### [SOURCE EXCERPT]
--------------------------------------------------

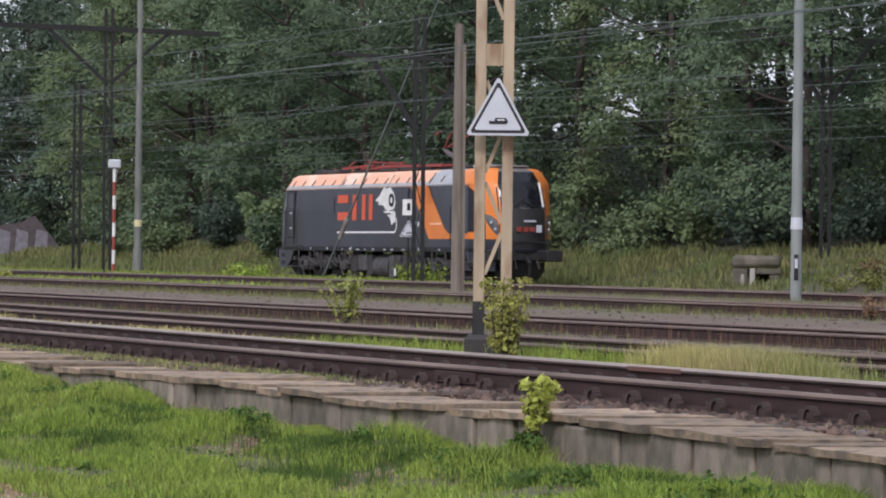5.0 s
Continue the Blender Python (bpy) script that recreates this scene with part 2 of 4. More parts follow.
M["brick"] = material("red_brown_brick", (0.24, 0.12, 0.085), (0.18, 0.09, 0.07), 0.9, scale=5, bump=0.2)


# ---------------- mesh helpers ----------------
def mesh_of(name, bm, mats, smooth=False):
    me = bpy.data.meshes.new(name)
    bm.to_mesh(me)
    bm.free()
    for m in (mats if isinstance(mats, (list, tuple)) else [mats]):
        me.materials.append(M[m])
    if smooth:
        for p in me.polygons:
            p.use_smooth = True
    return me


def part(name, bm, mat, parent, label="", at=None, smooth=False):
    me = bm if isinstance(bm, bpy.types.Mesh) else mesh_of(name, bm, mat, smooth)
    ob = new(name, me)
    if parent is not None:
        ob.parent = parent
    if at is not None:
        ob.matrix_basis = at
    if label:
        tagged(ob, label)
    return ob


def thing(name, at, label, category, group="", kind=""):
    ob = new(name)
    ob.empty_display_size = 0.2
    ob.matrix_basis = at
    return tagged(ob, label, category, group, kind)


def box(bm, x0, x1, y0, y1, z0, z1, bevel=0.0, mat=0):
    b = bm if not bevel else bmesh.new()
    vs = [b.verts.new((x, y, z)) for x in (x0, x1) for y in (y0, y1) for z in (z0, z1)]
    fs = [b.faces.new([vs[i] for i in q]) for q in ((0, 1, 3, 2), (4, 6, 7, 5), (0, 4, 5, 1), (2, 3, 7, 6), (0, 2, 6, 4), (1, 5, 7, 3))]
    if bevel:
        bmesh.ops.bevel(b, geom=b.edges[:], offset=bevel, segments=1, affect="EDGES")
        tmp = bpy.data.meshes.new("tmp")
        b.to_mesh(tmp)
        b.free()
        n0 = len(bm.faces)
        bm.from_mesh(tmp)
        bpy.data.meshes.remove(tmp)
        bm.faces.ensure_lookup_table()
        fs = bm.faces[n0:]
    for f in fs:
        f.material_index = mat
    return bm


def boxes(*rows, bevel=0.0):
    bm = bmesh.new()
    for r in rows:
        box(bm, *r, bevel=bevel)
    return bm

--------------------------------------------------

From the first line above down to the line with "0.9, scale=5, bump=0.2)", reproduce every line and no others, omitting pictures.

5.0 s
Continue the Blender Python (bpy) script that recreates this scene with part 2 of 4. More parts follow.
M["brick"] = material("red_brown_brick", (0.24, 0.12, 0.085), (0.18, 0.09, 0.07), 0.9, scale=5, bump=0.2)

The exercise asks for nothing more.